# Exercise aim
Write out the material again exactly, please, and omit the pictures.

------ Supplied data ------

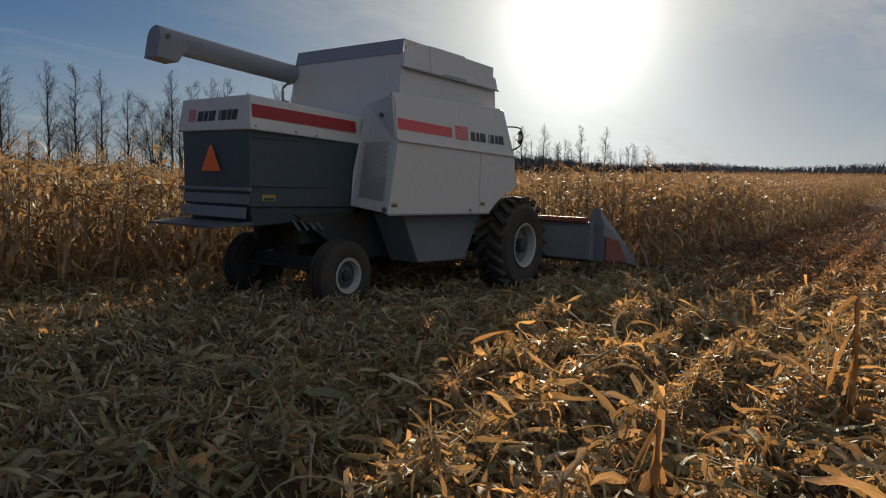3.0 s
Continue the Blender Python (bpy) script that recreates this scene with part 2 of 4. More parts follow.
M_LEAF = dry_leaf("standing_maize_leaf", (0.145, 0.11, 0.068), (0.37, 0.30, 0.19), (0.64, 0.55, 0.39), (0.60, 0.345, 0.15), 0.33, 0.62)
M_LITTER = dry_leaf("maize_litter", (0.25, 0.24, 0.135), (0.51, 0.455, 0.265), (0.74, 0.64, 0.41), (0.77, 0.41, 0.155), 0.42, green=(0.20, 0.23, 0.105), thin=((0.0, (0.3, 0.3, 0.3)), (0.5, (0.55, 0.55, 0.55)), (0.85, (0.9, 0.9, 0.9)), (1.0, (1.6, 1.6, 1.6))))
M_OLD = dry_leaf("weathered_stubble", (0.072, 0.049, 0.036), (0.185, 0.126, 0.085), (0.33, 0.25, 0.18), (0.46, 0.215, 0.09), 0.29, 0.58)
M_TORN = dry_leaf("torn_orange_leaf", (0.20, 0.13, 0.06), (0.45, 0.31, 0.15), (0.6, 0.45, 0.26), (0.66, 0.32, 0.105), 0.40)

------

# Task answer
3.0 s
Continue the Blender Python (bpy) script that recreates this scene with part 2 of 4. More parts follow.
M_LEAF = dry_leaf("standing_maize_leaf", (0.145, 0.11, 0.068), (0.37, 0.30, 0.19), (0.64, 0.55, 0.39), (0.60, 0.345, 0.15), 0.33, 0.62)
M_LITTER = dry_leaf("maize_litter", (0.25, 0.24, 0.135), (0.51, 0.455, 0.265), (0.74, 0.64, 0.41), (0.77, 0.41, 0.155), 0.42, green=(0.20, 0.23, 0.105), thin=((0.0, (0.3, 0.3, 0.3)), (0.5, (0.55, 0.55, 0.55)), (0.85, (0.9, 0.9, 0.9)), (1.0, (1.6, 1.6, 1.6))))
M_OLD = dry_leaf("weathered_stubble", (0.072, 0.049, 0.036), (0.185, 0.126, 0.085), (0.33, 0.25, 0.18), (0.46, 0.215, 0.09), 0.29, 0.58)
M_TORN = dry_leaf("torn_orange_leaf", (0.20, 0.13, 0.06), (0.45, 0.31, 0.15), (0.6, 0.45, 0.26), (0.66, 0.32, 0.105), 0.40)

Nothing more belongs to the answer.